- Location: South Australia, Corny Point
- Nearest city: Warooka.
- Coordinates: 34°59′40″S 137°3′1″E﻿ / ﻿34.99444°S 137.05028°E
- Area: 19 ha (47 acres)
- Established: 11 July 1968
- Governing body: Department for Environment and Water

= Carribie Conservation Park =

Protected area in South Australia

Carribie Conservation Park is a protected area located in the Yorke Peninsula of South Australia about 32 km west of Warooka in the locality of Corny Point.

The conservation park consists of land in the section 153 of the cadastral unit of the Hundred of Carribie. The land first received protected area status as a fauna reserve proclaimed on 11 July 1968 under the Fauna Conservation Act 1964. On 27 April 1972, the fauna reserve was reconstituted as the Carribie Conservation Park under the National Parks and Wildlife Act 1972. As of 2019, it covered an area of 19 ha.

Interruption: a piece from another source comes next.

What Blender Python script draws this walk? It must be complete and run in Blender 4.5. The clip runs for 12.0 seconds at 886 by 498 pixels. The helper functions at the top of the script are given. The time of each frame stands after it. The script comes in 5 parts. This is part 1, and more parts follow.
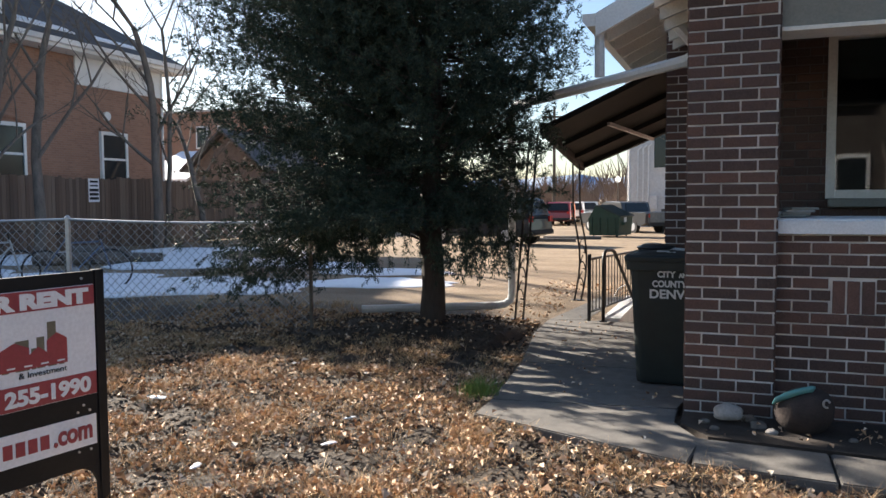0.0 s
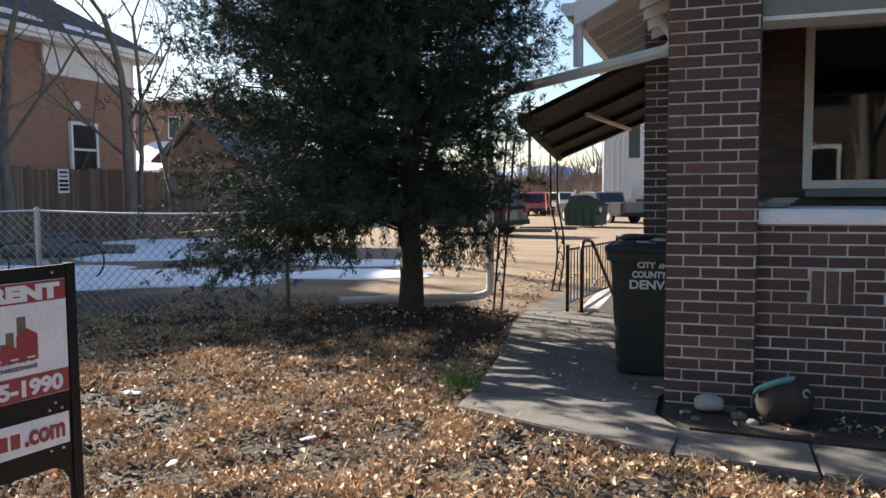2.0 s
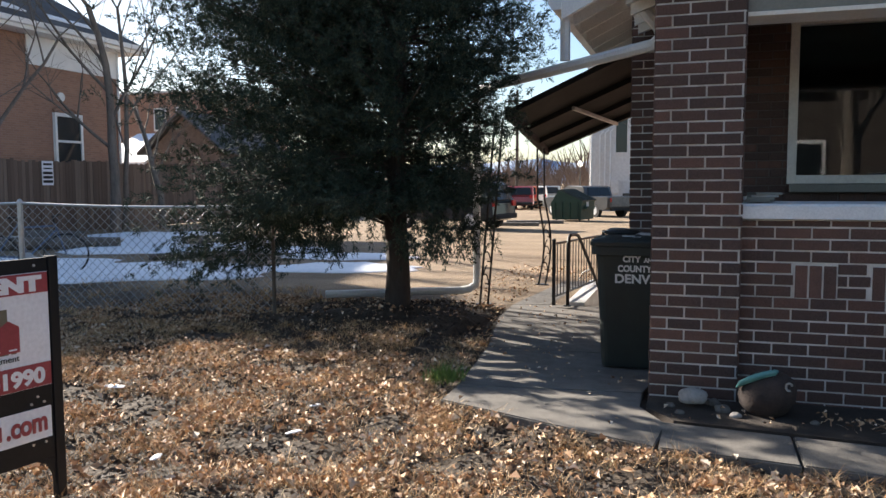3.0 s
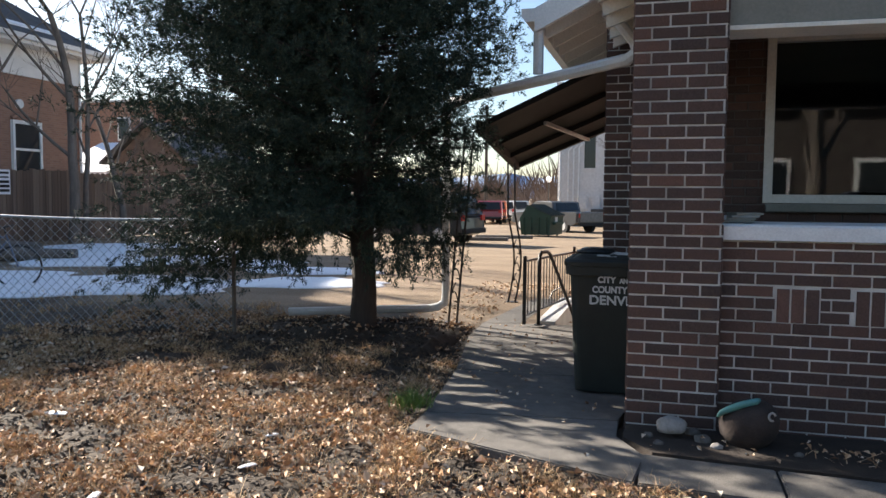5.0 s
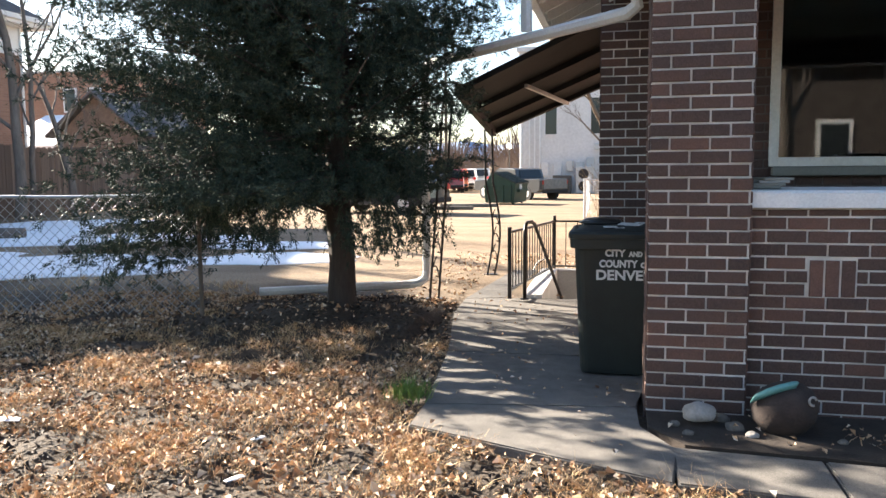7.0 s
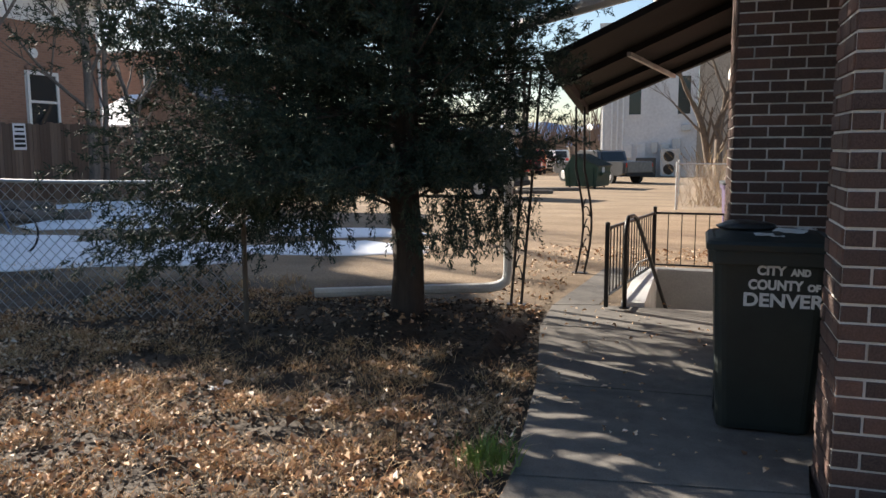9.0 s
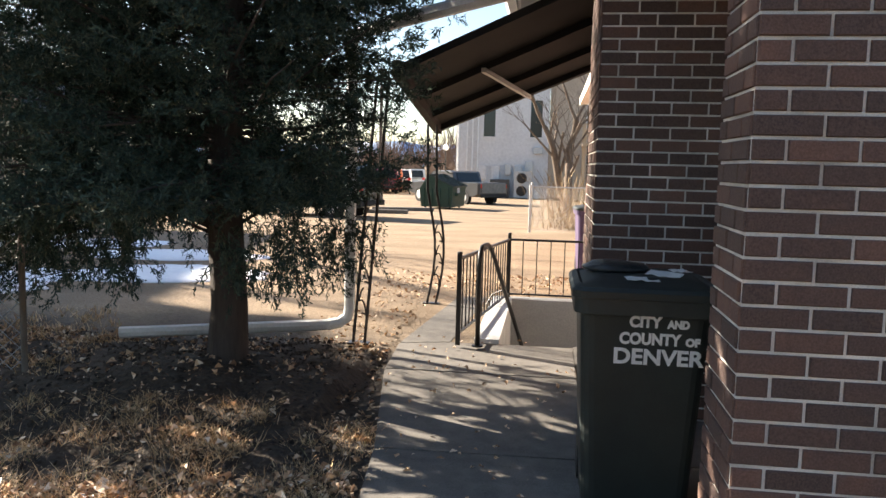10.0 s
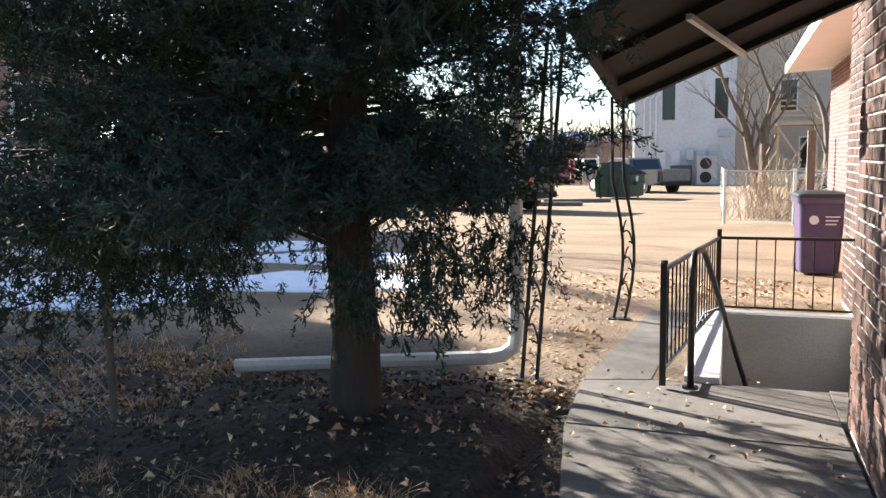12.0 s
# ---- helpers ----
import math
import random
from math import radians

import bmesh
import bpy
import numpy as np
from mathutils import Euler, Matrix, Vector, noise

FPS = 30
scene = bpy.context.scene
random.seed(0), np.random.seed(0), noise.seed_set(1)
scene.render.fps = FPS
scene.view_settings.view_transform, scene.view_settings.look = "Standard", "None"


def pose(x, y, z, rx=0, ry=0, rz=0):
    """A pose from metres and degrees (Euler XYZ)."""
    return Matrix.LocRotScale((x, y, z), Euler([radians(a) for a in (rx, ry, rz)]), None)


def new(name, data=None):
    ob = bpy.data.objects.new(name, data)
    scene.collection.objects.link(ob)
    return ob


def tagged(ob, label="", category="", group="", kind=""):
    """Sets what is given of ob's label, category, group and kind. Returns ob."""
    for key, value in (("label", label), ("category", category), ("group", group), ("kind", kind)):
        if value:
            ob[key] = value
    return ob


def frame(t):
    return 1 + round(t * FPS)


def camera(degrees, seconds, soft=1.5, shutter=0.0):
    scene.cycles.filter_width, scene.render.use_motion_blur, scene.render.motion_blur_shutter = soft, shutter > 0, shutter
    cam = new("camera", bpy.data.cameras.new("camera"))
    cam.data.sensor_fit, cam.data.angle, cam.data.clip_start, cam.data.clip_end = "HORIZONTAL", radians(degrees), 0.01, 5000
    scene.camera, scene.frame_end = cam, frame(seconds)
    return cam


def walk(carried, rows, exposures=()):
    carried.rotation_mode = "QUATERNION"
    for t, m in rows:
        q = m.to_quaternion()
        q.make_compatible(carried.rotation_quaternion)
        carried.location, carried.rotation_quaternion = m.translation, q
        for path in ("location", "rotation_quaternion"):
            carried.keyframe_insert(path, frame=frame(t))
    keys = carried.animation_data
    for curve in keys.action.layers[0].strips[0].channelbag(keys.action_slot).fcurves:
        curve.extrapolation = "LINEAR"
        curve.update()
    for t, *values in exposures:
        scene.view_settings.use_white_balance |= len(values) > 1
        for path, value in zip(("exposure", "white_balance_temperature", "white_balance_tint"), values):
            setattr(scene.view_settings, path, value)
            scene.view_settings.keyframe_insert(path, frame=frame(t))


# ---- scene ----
cam = camera(58.53, 12.0, soft=1.5)
walk(cam, [
    (0, pose(0.315, -5.375, 1.278, 86.38, 0.37, 20.47)),
    (0.5, pose(0.304, -5.367, 1.279, 86.19, 0.11, 20.14)),
    (1, pose(0.296, -5.365, 1.277, 86.01, 0.12, 19.63)),
    (1.5, pose(0.279, -5.350, 1.277, 85.88, 0.37, 19.10)),
    (2, pose(0.265, -5.328, 1.280, 85.68, 0.44, 18.68)),
    (2.5, pose(0.266, -5.320, 1.280, 85.47, 0.34, 18.09)),
    (3, pose(0.274, -5.323, 1.281, 85.21, 0.23, 17.79)),
    (5, pose(0.193, -5.060, 1.296, 86.19, -0.45, 15.54)),
    (5.5, pose(0.090, -4.978, 1.309, 86.52, 0.40, 7.69)),
    (6, pose(-0.053, -4.881, 1.311, 86.33, 0.88, -0.92)),
    (6.5, pose(-0.123, -4.809, 1.306, 85.36, 0.71, 2.25)),
    (7, pose(-0.174, -4.618, 1.298, 83.93, 0.53, 12.46)),
    (7.5, pose(-0.253, -4.375, 1.284, 82.44, 1.06, 17.07)),
    (7.7, pose(-0.310, -4.248, 1.289, 82.25, 1.25, 17.73)),
    (9.3, pose(-0.575, -3.141, 1.330, 82.75, -0.22, 17.55)),
    (9.5, pose(-0.591, -2.969, 1.340, 83.14, -0.38, 13.42)),
    (10, pose(-0.609, -2.556, 1.330, 83.97, -1.38, 7.72)),
    (10.5, pose(-0.673, -2.136, 1.305, 84.03, -0.71, 5.91)),
    (11, pose(-0.747, -1.738, 1.303, 84.77, -0.64, 5.35)),
    (11.5, pose(-0.833, -1.347, 1.277, 84.62, -0.62, 13.23)),
    (12, pose(-0.957, -1.019, 1.271, 83.37, 0.98, 19.97)),
], exposures=[(0, 1.83, 6150, 10), (5.1, 1.83, 6150, 10), (5.5, 1.73, 6150, 10), (6.2, 1.68, 6300, 10), (6.5, 2.63, 6400, 10), (7.0, 2.63, 6400, 10), (7.5, 2.08, 6200, 10), (7.8, 1.88, 6200, 10), (9.5, 1.65, 6350, 10), (10.0, 2.32, 6550, 10), (10.5, 1.7, 6900, 10), (11.0, 2.73, 6550, 10), (11.5, 2.75, 6300, 10), (12.0, 2.35, 5950, 10)])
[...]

In 1980, the conservation park was described as follows:

Carribie Conservation Park preserves two vegetation associations representative of the original vegetation of the region. As Yorke Peninsula has been largely cleared of naturally vegetated areas this assumes particular significance...
Situated on an undulating sandy plain, Carribie Conservation Park has two co-dominant vegetation associations. The northern part of the park features a dense mallee scrub of Eucalyptus diversifolia, while the southern portion exhibits a woodland of Casuarina stricta and Melaleuca lanceolata...
Carribie Conservation Park is a small park largely surrounded by cleared land and as such is susceptible to modification via external pressures...

In 2009, it was reported that 81 native plant species had been recorded within the conservation park's boundaries with an orchid, western daddy-long-legs, being the only species of conservation significance with a listing in South Australia of "rare".

The conservation park is classified as an IUCN Category III protected area. In 1980, it was listed on the now-defunct Register of the National Estate.